__EXERCISE TASK__
Pictures do not belong in your copy. Repeat all the other data exactly.

----

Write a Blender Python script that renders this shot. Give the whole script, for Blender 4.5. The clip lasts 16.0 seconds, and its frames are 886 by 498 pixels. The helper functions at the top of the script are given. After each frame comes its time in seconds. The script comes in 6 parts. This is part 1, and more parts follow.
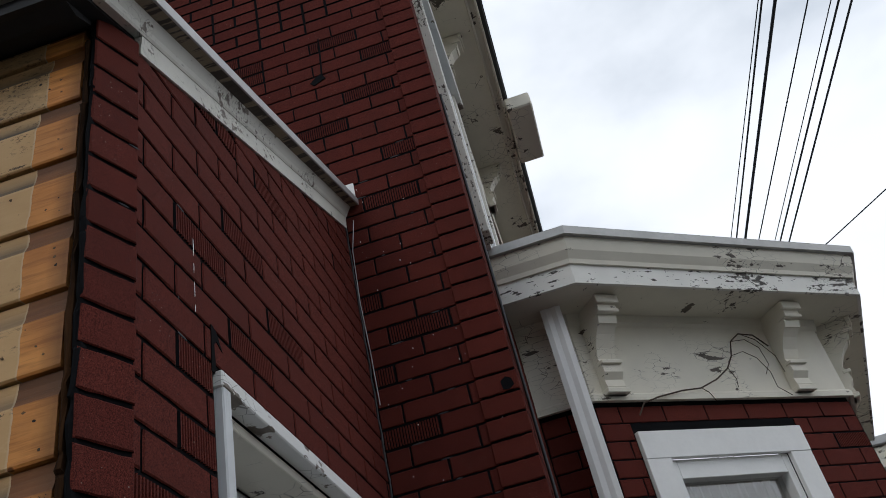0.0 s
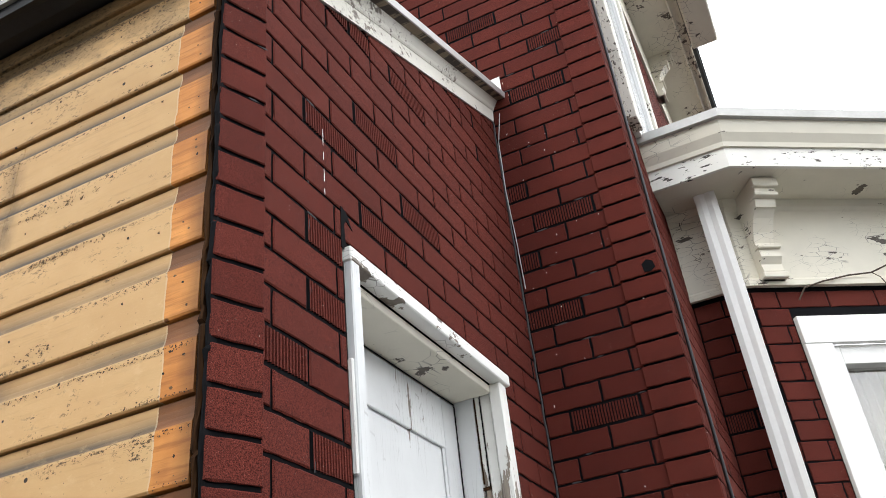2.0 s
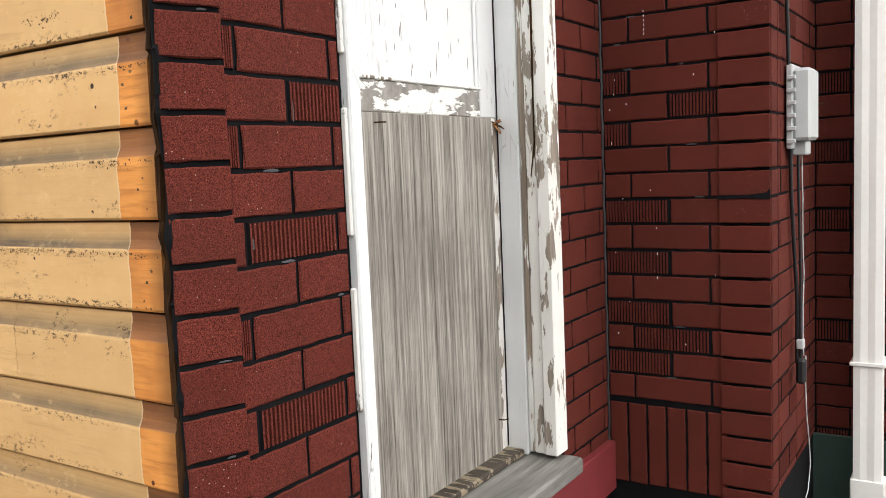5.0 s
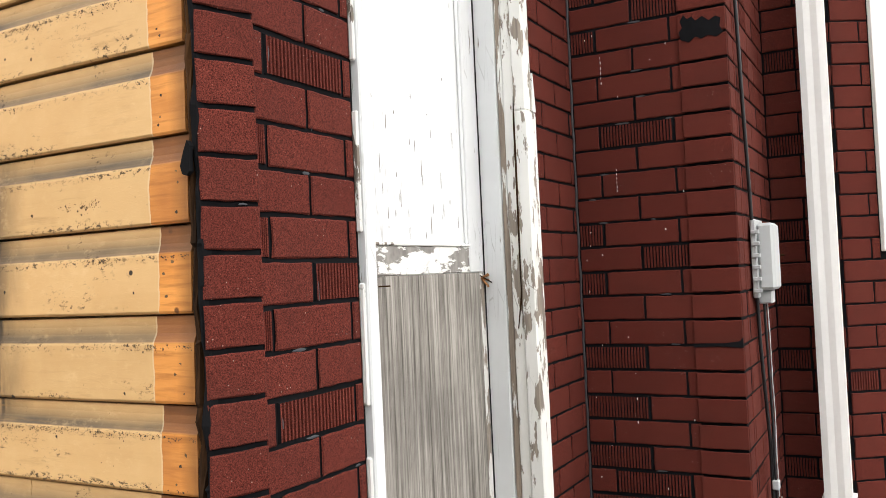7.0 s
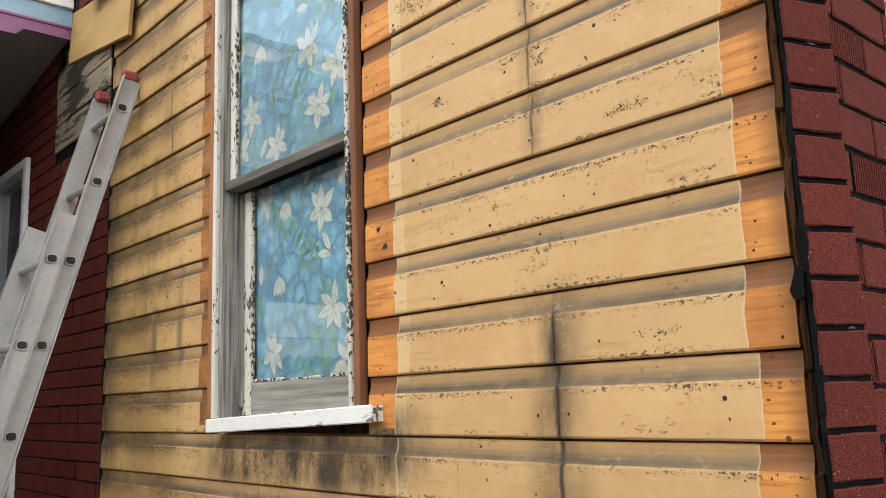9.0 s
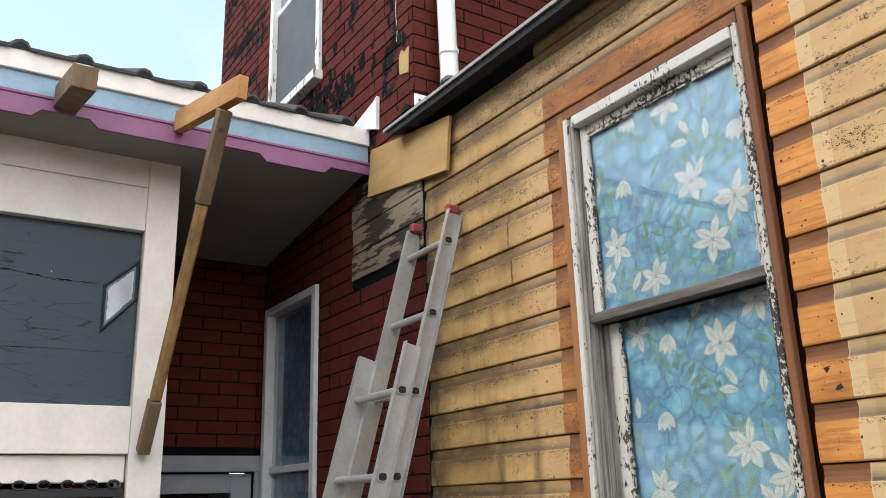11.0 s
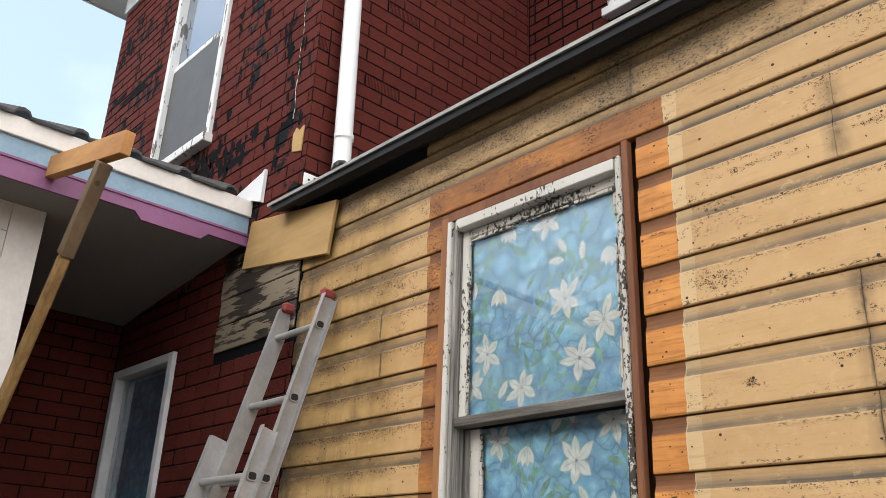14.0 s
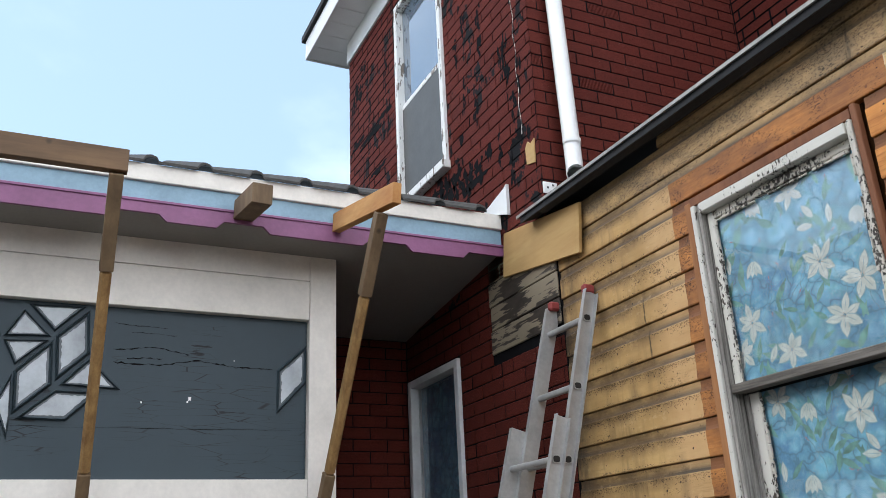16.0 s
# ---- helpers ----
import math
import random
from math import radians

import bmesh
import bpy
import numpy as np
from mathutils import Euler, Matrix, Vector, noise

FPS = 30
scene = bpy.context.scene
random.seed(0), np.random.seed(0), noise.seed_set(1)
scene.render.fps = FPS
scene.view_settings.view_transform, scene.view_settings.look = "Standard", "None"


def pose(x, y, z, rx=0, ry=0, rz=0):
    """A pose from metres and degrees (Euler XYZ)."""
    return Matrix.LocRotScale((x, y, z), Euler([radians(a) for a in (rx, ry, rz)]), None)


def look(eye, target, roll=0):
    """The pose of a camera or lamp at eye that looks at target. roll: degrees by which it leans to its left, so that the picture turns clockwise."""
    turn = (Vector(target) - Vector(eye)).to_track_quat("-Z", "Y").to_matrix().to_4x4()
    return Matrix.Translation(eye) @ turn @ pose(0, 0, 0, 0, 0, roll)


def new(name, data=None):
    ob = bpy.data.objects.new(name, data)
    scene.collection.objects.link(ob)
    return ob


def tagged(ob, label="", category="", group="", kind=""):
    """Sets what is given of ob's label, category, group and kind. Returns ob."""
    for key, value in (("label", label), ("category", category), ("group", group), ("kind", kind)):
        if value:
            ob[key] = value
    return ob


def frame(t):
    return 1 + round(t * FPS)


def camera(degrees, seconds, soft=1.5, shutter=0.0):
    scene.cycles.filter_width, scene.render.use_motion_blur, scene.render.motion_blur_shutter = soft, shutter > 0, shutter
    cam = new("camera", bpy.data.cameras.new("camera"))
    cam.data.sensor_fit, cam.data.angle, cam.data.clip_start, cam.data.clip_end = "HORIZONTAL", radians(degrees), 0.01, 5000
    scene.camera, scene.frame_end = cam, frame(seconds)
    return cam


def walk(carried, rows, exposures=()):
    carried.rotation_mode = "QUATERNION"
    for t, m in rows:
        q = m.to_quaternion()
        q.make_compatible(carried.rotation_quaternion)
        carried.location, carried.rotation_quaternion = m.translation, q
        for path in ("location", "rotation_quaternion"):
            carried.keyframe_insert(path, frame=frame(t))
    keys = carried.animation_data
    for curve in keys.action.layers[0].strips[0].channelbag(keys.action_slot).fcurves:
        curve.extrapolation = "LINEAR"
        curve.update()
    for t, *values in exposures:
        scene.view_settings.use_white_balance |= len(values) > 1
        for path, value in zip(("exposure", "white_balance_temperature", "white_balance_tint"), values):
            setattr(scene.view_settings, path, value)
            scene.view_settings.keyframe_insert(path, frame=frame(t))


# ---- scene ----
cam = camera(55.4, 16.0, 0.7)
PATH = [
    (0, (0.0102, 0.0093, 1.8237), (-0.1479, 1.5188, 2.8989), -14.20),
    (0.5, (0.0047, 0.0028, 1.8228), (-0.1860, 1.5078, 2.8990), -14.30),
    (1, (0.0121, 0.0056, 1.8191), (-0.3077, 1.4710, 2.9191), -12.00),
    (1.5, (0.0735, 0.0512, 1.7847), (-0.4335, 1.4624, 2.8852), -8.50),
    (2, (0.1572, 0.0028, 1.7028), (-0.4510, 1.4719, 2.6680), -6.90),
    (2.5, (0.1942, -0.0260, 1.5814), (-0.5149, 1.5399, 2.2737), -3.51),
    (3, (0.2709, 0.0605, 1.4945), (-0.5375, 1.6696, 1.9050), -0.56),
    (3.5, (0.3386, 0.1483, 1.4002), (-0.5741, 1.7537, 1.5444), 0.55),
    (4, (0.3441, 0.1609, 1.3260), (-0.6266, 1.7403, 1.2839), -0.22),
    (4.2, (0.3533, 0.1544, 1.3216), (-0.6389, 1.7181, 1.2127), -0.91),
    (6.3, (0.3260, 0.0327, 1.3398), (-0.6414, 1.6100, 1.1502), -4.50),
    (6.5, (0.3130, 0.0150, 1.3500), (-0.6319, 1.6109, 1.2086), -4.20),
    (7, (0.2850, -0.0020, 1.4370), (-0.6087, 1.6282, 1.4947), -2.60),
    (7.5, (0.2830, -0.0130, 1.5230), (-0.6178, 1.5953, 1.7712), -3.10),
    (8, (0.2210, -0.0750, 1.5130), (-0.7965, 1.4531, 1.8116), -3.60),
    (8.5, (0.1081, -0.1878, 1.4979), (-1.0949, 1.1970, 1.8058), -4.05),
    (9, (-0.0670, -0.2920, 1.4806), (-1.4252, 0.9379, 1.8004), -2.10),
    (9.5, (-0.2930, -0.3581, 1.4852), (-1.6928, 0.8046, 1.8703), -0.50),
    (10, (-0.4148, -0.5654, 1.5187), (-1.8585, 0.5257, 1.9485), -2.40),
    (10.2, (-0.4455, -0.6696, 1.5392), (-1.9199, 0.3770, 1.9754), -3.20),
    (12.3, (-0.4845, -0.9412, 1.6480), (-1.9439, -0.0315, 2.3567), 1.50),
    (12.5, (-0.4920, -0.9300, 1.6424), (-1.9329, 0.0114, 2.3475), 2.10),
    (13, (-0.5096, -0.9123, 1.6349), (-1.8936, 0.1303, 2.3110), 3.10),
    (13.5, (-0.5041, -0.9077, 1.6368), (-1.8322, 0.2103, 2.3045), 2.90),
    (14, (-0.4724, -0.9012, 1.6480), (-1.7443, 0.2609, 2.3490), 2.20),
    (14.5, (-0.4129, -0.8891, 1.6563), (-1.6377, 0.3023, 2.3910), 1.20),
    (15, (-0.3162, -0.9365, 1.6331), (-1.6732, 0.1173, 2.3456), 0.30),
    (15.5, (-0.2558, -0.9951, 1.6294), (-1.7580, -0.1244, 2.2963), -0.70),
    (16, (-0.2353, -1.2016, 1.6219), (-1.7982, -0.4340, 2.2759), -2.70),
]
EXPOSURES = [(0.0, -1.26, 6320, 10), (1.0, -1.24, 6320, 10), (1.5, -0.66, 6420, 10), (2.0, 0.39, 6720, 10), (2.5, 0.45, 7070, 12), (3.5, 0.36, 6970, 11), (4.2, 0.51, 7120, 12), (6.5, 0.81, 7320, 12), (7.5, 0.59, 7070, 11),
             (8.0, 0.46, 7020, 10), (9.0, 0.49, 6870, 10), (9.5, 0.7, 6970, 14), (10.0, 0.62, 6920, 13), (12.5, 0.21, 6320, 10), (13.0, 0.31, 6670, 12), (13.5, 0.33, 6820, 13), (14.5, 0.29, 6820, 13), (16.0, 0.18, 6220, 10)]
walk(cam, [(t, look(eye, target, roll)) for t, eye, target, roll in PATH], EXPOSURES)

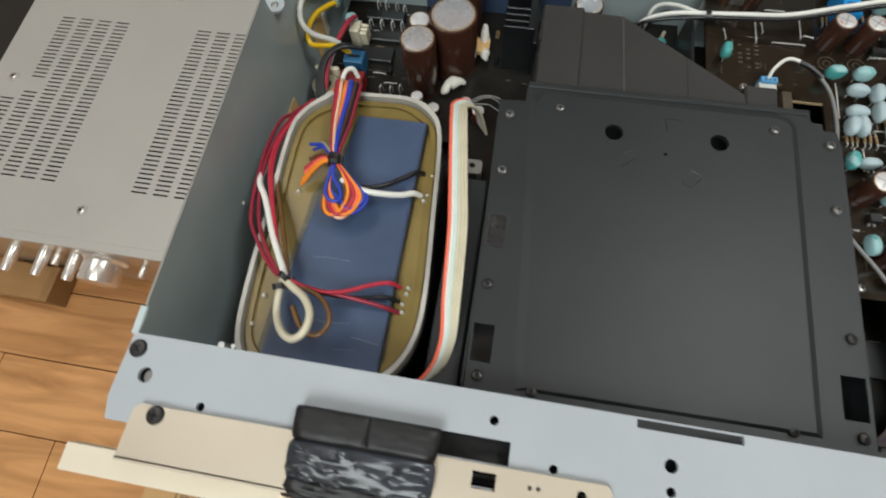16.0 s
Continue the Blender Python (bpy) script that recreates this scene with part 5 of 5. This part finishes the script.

----

__THE RESULT__
Write a Blender Python script that renders this shot. Give the whole script, for Blender 4.5. The clip lasts 16.0 seconds, and its frames are 886 by 498 pixels. The helper functions at the top of the script are given. After each frame comes its time in seconds. The script comes in 6 parts. This is part 1, and more parts follow.
0.0 s
2.0 s
5.0 s
7.0 s
9.0 s
11.0 s
14.0 s
16.0 s
# ---- helpers ----
import math
import random
from math import radians

import bmesh
import bpy
import numpy as np
from mathutils import Euler, Matrix, Vector, noise

FPS = 30
scene = bpy.context.scene
random.seed(0), np.random.seed(0), noise.seed_set(1)
scene.render.fps = FPS
scene.view_settings.view_transform, scene.view_settings.look = "Standard", "None"


def pose(x, y, z, rx=0, ry=0, rz=0):
    """A pose from metres and degrees (Euler XYZ)."""
    return Matrix.LocRotScale((x, y, z), Euler([radians(a) for a in (rx, ry, rz)]), None)


def look(eye, target, roll=0):
    """The pose of a camera or lamp at eye that looks at target. roll: degrees by which it leans to its left, so that the picture turns clockwise."""
    turn = (Vector(target) - Vector(eye)).to_track_quat("-Z", "Y").to_matrix().to_4x4()
    return Matrix.Translation(eye) @ turn @ pose(0, 0, 0, 0, 0, roll)


def new(name, data=None):
    ob = bpy.data.objects.new(name, data)
    scene.collection.objects.link(ob)
    return ob


def tagged(ob, label="", category="", group="", kind=""):
    """Sets what is given of ob's label, category, group and kind. Returns ob."""
    for key, value in (("label", label), ("category", category), ("group", group), ("kind", kind)):
        if value:
            ob[key] = value
    return ob


def frame(t):
    return 1 + round(t * FPS)


def camera(degrees, seconds, soft=1.5, shutter=0.0):
    scene.cycles.filter_width, scene.render.use_motion_blur, scene.render.motion_blur_shutter = soft, shutter > 0, shutter
    cam = new("camera", bpy.data.cameras.new("camera"))
    cam.data.sensor_fit, cam.data.angle, cam.data.clip_start, cam.data.clip_end = "HORIZONTAL", radians(degrees), 0.01, 5000
    scene.camera, scene.frame_end = cam, frame(seconds)
    return cam


def walk(carried, rows, exposures=()):
    carried.rotation_mode = "QUATERNION"
    for t, m in rows:
        q = m.to_quaternion()
        q.make_compatible(carried.rotation_quaternion)
        carried.location, carried.rotation_quaternion = m.translation, q
        for path in ("location", "rotation_quaternion"):
            carried.keyframe_insert(path, frame=frame(t))
    keys = carried.animation_data
    for curve in keys.action.layers[0].strips[0].channelbag(keys.action_slot).fcurves:
        curve.extrapolation = "LINEAR"
        curve.update()
    for t, *values in exposures:
        scene.view_settings.use_white_balance |= len(values) > 1
        for path, value in zip(("exposure", "white_balance_temperature", "white_balance_tint"), values):
            setattr(scene.view_settings, path, value)
            scene.view_settings.keyframe_insert(path, frame=frame(t))


# ---- scene ----
cam = camera(55.4, 16.0, 0.7)
PATH = [
    (0, (0.0102, 0.0093, 1.8237), (-0.1479, 1.5188, 2.8989), -14.20),
    (0.5, (0.0047, 0.0028, 1.8228), (-0.1860, 1.5078, 2.8990), -14.30),
    (1, (0.0121, 0.0056, 1.8191), (-0.3077, 1.4710, 2.9191), -12.00),
    (1.5, (0.0735, 0.0512, 1.7847), (-0.4335, 1.4624, 2.8852), -8.50),
    (2, (0.1572, 0.0028, 1.7028), (-0.4510, 1.4719, 2.6680), -6.90),
    (2.5, (0.1942, -0.0260, 1.5814), (-0.5149, 1.5399, 2.2737), -3.51),
    (3, (0.2709, 0.0605, 1.4945), (-0.5375, 1.6696, 1.9050), -0.56),
    (3.5, (0.3386, 0.1483, 1.4002), (-0.5741, 1.7537, 1.5444), 0.55),
    (4, (0.3441, 0.1609, 1.3260), (-0.6266, 1.7403, 1.2839), -0.22),
    (4.2, (0.3533, 0.1544, 1.3216), (-0.6389, 1.7181, 1.2127), -0.91),
    (6.3, (0.3260, 0.0327, 1.3398), (-0.6414, 1.6100, 1.1502), -4.50),
    (6.5, (0.3130, 0.0150, 1.3500), (-0.6319, 1.6109, 1.2086), -4.20),
    (7, (0.2850, -0.0020, 1.4370), (-0.6087, 1.6282, 1.4947), -2.60),
    (7.5, (0.2830, -0.0130, 1.5230), (-0.6178, 1.5953, 1.7712), -3.10),
    (8, (0.2210, -0.0750, 1.5130), (-0.7965, 1.4531, 1.8116), -3.60),
    (8.5, (0.1081, -0.1878, 1.4979), (-1.0949, 1.1970, 1.8058), -4.05),
    (9, (-0.0670, -0.2920, 1.4806), (-1.4252, 0.9379, 1.8004), -2.10),
    (9.5, (-0.2930, -0.3581, 1.4852), (-1.6928, 0.8046, 1.8703), -0.50),
    (10, (-0.4148, -0.5654, 1.5187), (-1.8585, 0.5257, 1.9485), -2.40),
    (10.2, (-0.4455, -0.6696, 1.5392), (-1.9199, 0.3770, 1.9754), -3.20),
    (12.3, (-0.4845, -0.9412, 1.6480), (-1.9439, -0.0315, 2.3567), 1.50),
    (12.5, (-0.4920, -0.9300, 1.6424), (-1.9329, 0.0114, 2.3475), 2.10),
    (13, (-0.5096, -0.9123, 1.6349), (-1.8936, 0.1303, 2.3110), 3.10),
    (13.5, (-0.5041, -0.9077, 1.6368), (-1.8322, 0.2103, 2.3045), 2.90),
    (14, (-0.4724, -0.9012, 1.6480), (-1.7443, 0.2609, 2.3490), 2.20),
    (14.5, (-0.4129, -0.8891, 1.6563), (-1.6377, 0.3023, 2.3910), 1.20),
    (15, (-0.3162, -0.9365, 1.6331), (-1.6732, 0.1173, 2.3456), 0.30),
    (15.5, (-0.2558, -0.9951, 1.6294), (-1.7580, -0.1244, 2.2963), -0.70),
    (16, (-0.2353, -1.2016, 1.6219), (-1.7982, -0.4340, 2.2759), -2.70),
]
EXPOSURES = [(0.0, -1.26, 6320, 10), (1.0, -1.24, 6320, 10), (1.5, -0.66, 6420, 10), (2.0, 0.39, 6720, 10), (2.5, 0.45, 7070, 12), (3.5, 0.36, 6970, 11), (4.2, 0.51, 7120, 12), (6.5, 0.81, 7320, 12), (7.5, 0.59, 7070, 11),
             (8.0, 0.46, 7020, 10), (9.0, 0.49, 6870, 10), (9.5, 0.7, 6970, 14), (10.0, 0.62, 6920, 13), (12.5, 0.21, 6320, 10), (13.0, 0.31, 6670, 12), (13.5, 0.33, 6820, 13), (14.5, 0.29, 6820, 13), (16.0, 0.18, 6220, 10)]
walk(cam, [(t, look(eye, target, roll)) for t, eye, target, roll in PATH], EXPOSURES)

16.0 s
Continue the Blender Python (bpy) script that recreates this scene with part 5 of 5. This part finishes the script.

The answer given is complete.